For hunters planning their fall trips into North Dakota, the honest answer right now is that the foundation looks solid — particularly for pheasants — but the picture will sharpen significantly once summer roadside counts come in. Those late summer surveys are the closest thing to a preview of what October will deliver, and paying attention to that data is worth the effort for anyone investing in licenses, travel, and time off.
Why Access Is the Conversation Nobody Wants to Have
There is something buried in Gross's comments about pheasant access that deserves a longer look. If roosters were plentiful enough post-season to suggest that access — not bird numbers — was the primary limiting factor for hunter success, that is a land access story as much as a wildlife management story.

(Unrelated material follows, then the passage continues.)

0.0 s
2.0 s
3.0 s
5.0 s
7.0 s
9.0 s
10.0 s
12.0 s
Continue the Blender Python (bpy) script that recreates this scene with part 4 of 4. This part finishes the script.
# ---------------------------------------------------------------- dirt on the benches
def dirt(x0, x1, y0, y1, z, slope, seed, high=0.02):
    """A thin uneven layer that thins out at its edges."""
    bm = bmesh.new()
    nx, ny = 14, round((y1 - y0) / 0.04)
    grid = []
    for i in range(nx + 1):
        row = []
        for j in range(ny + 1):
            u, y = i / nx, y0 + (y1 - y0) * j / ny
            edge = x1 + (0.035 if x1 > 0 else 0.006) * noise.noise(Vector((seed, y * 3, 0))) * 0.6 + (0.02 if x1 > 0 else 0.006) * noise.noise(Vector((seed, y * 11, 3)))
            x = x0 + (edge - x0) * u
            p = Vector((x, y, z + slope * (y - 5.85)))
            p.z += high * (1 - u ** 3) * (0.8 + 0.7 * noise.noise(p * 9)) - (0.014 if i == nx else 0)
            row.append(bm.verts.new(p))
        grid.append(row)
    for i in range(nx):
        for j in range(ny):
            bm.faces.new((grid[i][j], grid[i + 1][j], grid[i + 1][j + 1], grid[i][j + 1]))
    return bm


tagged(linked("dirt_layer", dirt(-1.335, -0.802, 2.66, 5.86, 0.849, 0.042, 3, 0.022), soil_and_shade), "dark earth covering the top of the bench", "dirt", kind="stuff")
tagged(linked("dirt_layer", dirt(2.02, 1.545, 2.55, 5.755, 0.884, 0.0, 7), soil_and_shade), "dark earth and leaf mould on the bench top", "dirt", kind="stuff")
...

North Dakota has a complicated relationship with public land and hunter access. The Walk-In Area program has helped open private acres over the years, but competition for good bird country is real, and the best-producing ground often belongs to private landowners with the power to decide who gets on and who doesn't. If the birds were there in 2025 and hunters still couldn't fill their limits, that gap between population and harvest is worth paying attention to — both for the state's wildlife managers and for hunters who want to do their homework before the season opens.

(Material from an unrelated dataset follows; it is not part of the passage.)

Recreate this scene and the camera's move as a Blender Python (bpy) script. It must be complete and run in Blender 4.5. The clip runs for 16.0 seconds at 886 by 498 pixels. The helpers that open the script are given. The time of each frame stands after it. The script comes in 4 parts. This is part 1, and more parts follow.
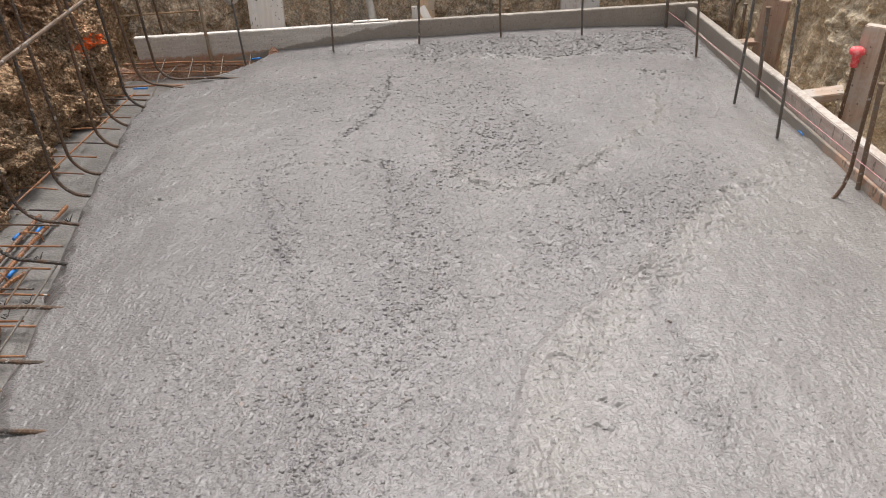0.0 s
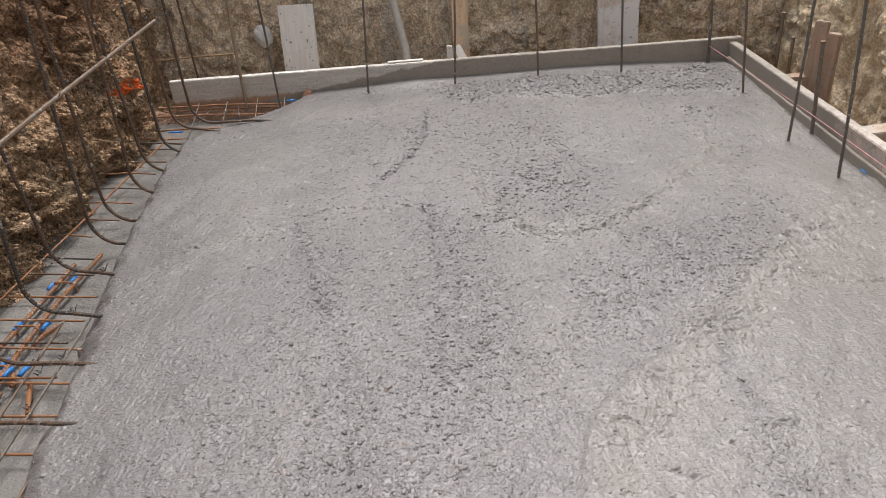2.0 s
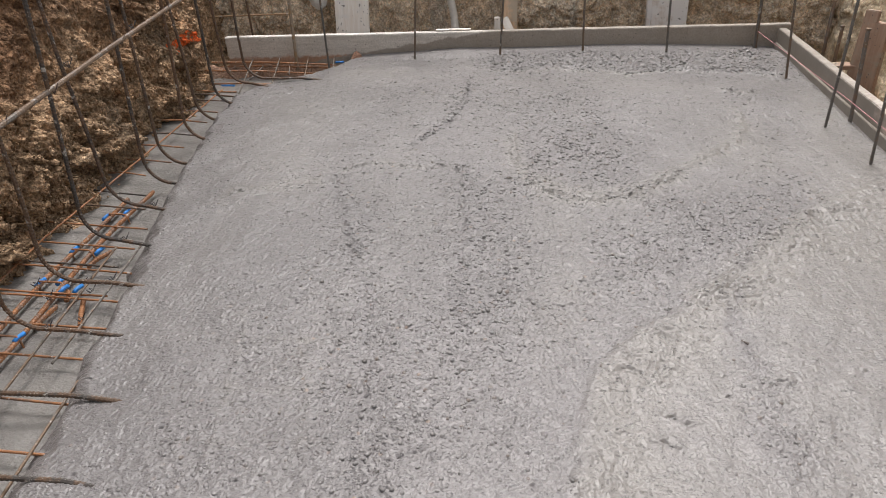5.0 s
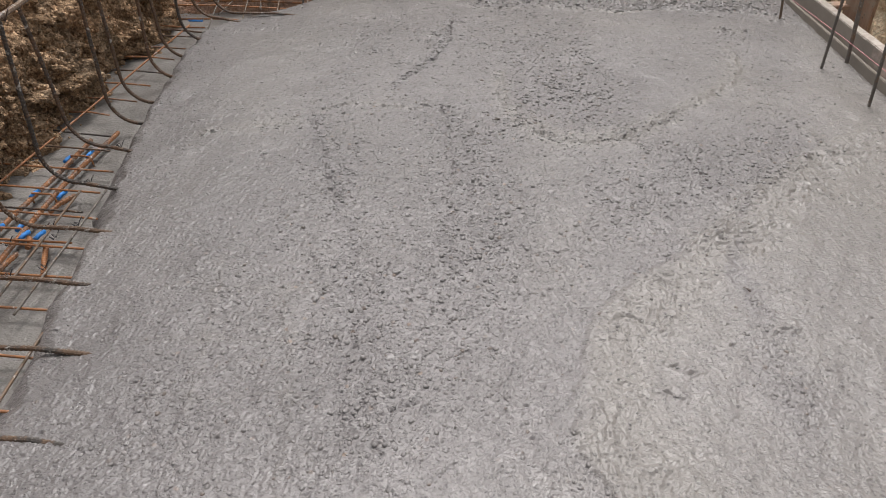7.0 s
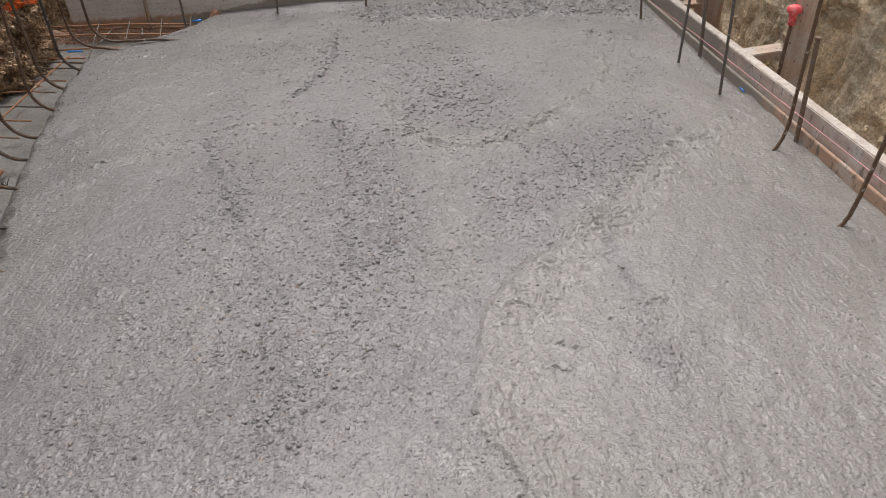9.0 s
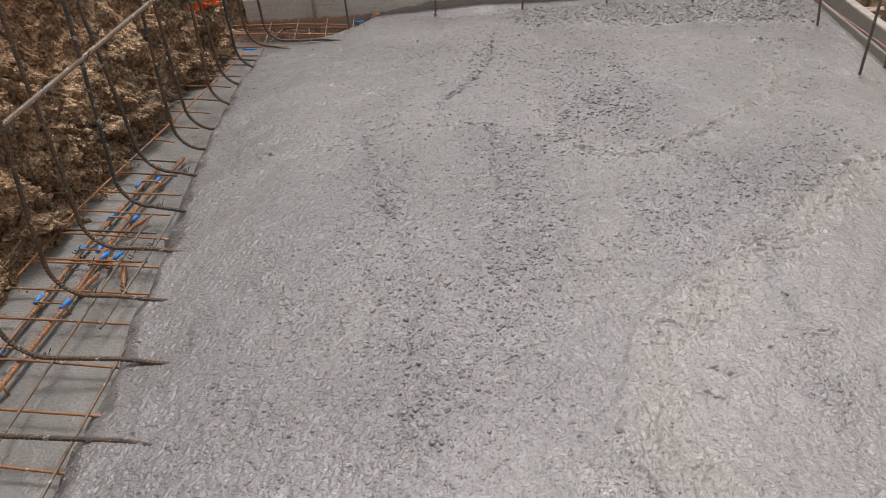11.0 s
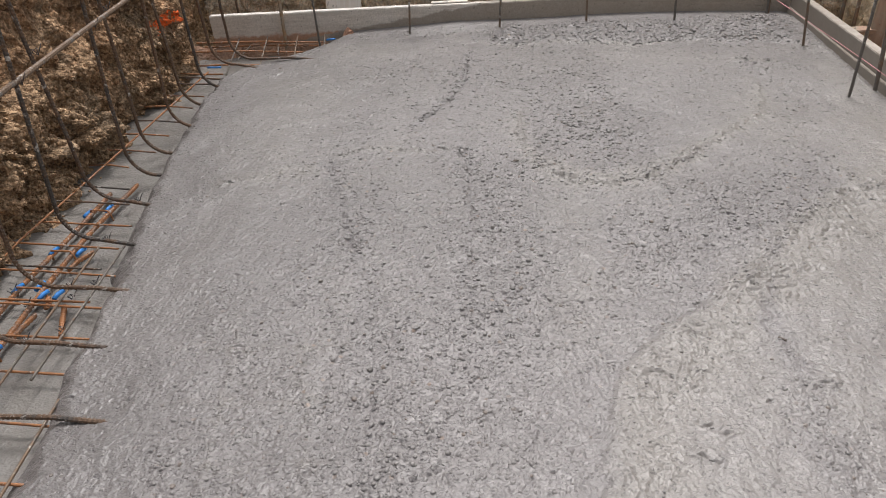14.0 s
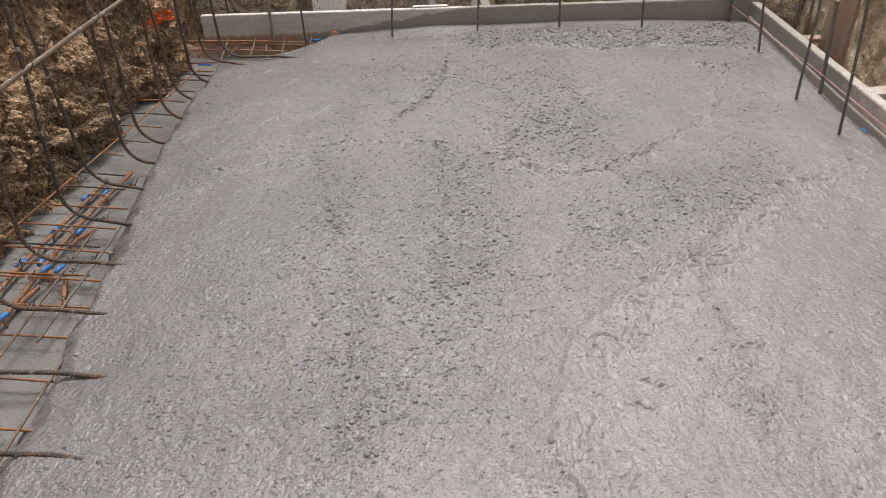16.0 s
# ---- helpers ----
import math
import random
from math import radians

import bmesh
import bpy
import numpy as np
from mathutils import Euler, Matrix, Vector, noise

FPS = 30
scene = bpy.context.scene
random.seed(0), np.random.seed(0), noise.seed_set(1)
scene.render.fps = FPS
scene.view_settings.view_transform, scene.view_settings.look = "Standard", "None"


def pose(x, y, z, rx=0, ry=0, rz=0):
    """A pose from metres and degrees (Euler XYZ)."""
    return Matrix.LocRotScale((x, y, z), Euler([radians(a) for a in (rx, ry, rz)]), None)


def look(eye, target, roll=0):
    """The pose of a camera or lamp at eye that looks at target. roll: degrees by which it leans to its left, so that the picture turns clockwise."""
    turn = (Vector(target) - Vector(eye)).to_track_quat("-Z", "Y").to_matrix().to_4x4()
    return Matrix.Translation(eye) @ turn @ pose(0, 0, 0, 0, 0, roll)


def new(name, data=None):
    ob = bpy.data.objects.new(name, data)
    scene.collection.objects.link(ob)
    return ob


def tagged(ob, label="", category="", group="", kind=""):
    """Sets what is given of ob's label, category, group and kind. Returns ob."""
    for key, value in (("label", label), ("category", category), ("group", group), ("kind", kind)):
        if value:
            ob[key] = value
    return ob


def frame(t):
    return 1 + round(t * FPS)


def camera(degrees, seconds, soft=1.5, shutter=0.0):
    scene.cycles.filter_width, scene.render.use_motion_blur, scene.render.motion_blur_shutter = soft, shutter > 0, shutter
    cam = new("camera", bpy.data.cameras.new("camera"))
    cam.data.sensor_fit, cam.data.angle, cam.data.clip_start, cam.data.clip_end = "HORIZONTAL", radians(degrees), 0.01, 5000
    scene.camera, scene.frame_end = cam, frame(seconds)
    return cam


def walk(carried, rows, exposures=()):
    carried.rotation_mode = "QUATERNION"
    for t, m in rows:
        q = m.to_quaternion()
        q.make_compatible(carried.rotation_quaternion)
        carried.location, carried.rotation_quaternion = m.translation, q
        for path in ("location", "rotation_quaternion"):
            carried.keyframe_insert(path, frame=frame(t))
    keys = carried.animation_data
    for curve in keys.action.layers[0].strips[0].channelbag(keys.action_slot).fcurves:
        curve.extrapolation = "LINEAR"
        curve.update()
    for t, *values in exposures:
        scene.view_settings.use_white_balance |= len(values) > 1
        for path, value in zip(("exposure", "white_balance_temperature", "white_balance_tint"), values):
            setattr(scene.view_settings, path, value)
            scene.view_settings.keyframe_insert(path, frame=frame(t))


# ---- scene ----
cam = camera(64.0, 16.0, 0.3)
PATH = [
    (0, (2.475, 2.897, 1.129), (2.46, 4.557, 0.013), -4.2),
    (0.5, (2.504, 2.86, 1.14), (2.584, 4.557, 0.084), -3.6),
    (1, (2.503, 2.873, 1.136), (2.585, 4.577, 0.092), -4.2),
    (1.5, (2.453, 2.923, 1.121), (2.506, 4.63, 0.081), -4.5),
    (2, (2.415, 3.004, 1.119), (2.337, 4.715, 0.087), -5.7),
    (2.5, (2.351, 3.049, 1.094), (2.017, 4.73, 0.064), -5.9),
    (3, (2.327, 2.997, 1.09), (1.823, 4.626, 0.046), -7.2),
    (3.5, (2.375, 2.922, 1.12), (1.893, 4.561, 0.079), -6.9),
    (4, (2.434, 2.874, 1.112), (2.119, 4.546, 0.061), -4.1),
    (4.5, (2.451, 2.862, 1.102), (2.204, 4.541, 0.044), -3.5),
    (4.7, (2.457, 2.866, 1.103), (2.241, 4.549, 0.044), -3.9),
    (6.8, (2.39, 2.979, 1.031), (2.275, 4.581, -0.161), -2.2),
    (7, (2.404, 2.95, 1.038), (2.289, 4.553, -0.152), -2.3),
    (7.5, (2.466, 2.868, 1.066), (2.477, 4.483, -0.113), -4.4),
    (8, (2.5, 2.808, 1.059), (2.643, 4.409, -0.131), -2.6),
    (8.5, (2.467, 2.825, 1.076), (2.6, 4.428, -0.112), -2.9),
    (9, (2.446, 2.861, 1.087), (2.574, 4.471, -0.092), -2.5),
    (9.5, (2.399, 2.943, 1.096), (2.37, 4.565, -0.074), -1.8),
    (9.7, (2.378, 2.967, 1.115), (2.242, 4.582, -0.057), -2.5),
    (11.8, (2.457, 2.816, 1.099), (2.218, 4.442, -0.04), -6.1),
    (12, (2.472, 2.822, 1.104), (2.277, 4.458, -0.029), -5.9),
    (12.5, (2.471, 2.873, 1.089), (2.291, 4.516, -0.037), -6.1),
    (13, (2.449, 2.954, 1.078), (2.273, 4.599, -0.045), -5.8),
    (13.5, (2.423, 3.01, 1.086), (2.238, 4.655, -0.037), -5.5),
    (14, (2.414, 3.024, 1.066), (2.231, 4.664, -0.064), -5.1),
    (14.5, (2.385, 2.97, 1.071), (2.19, 4.601, -0.069), -5.0),
    (15, (2.396, 2.879, 1.1), (2.198, 4.515, -0.034), -4.6),
    (15.5, (2.437, 2.834, 1.105), (2.245, 4.478, -0.019), -4.5),
    (16, (2.461, 2.844, 1.103), (2.32, 4.495, -0.016), -3.7),
]
EXPOSURES = [(0, 0.6), (0.5, 0.52), (1.5, 0.48), (2.5, 0.55), (4.5, 0.54), (7, 0.32), (8, 0.28), (9.5, 0.27), (12, 0.41), (16, 0.43)]
walk(cam, [(t, look(eye, target, roll)) for t, eye, target, roll in PATH], EXPOSURES)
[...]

The Bottom Line for Hunters
North Dakota's 2025 upland season was down across all three major species — pheasants, sharptails, and gray partridge — driven primarily by a poor nesting year and, in the case of sharp-tailed grouse, likely compounded by West Nile virus pressure. Those are real factors that produced real declines in the field.
But the underlying adult pheasant population came through another mild winter in strong shape, and that provides genuine reason for optimism heading into 2026. The sharptail and Hun situations bear watching, as both species took harder hits and will need favorable conditions to rebound.
For hunters who have been on the fence about making a North Dakota trip, the smart move is to wait for the summer brood survey data before booking anything. If June cooperates and chick production bounces back, the 2026 season could look very different from 2025. If the weather turns wet again, the numbers may stay soft.
Either way, the adult birds are there. North Dakota's upland country still holds some of the best rooster hunting on the continent, and one tough season doesn't change that. What it does change is the homework required before showing up and expecting limits to fall the way they used to.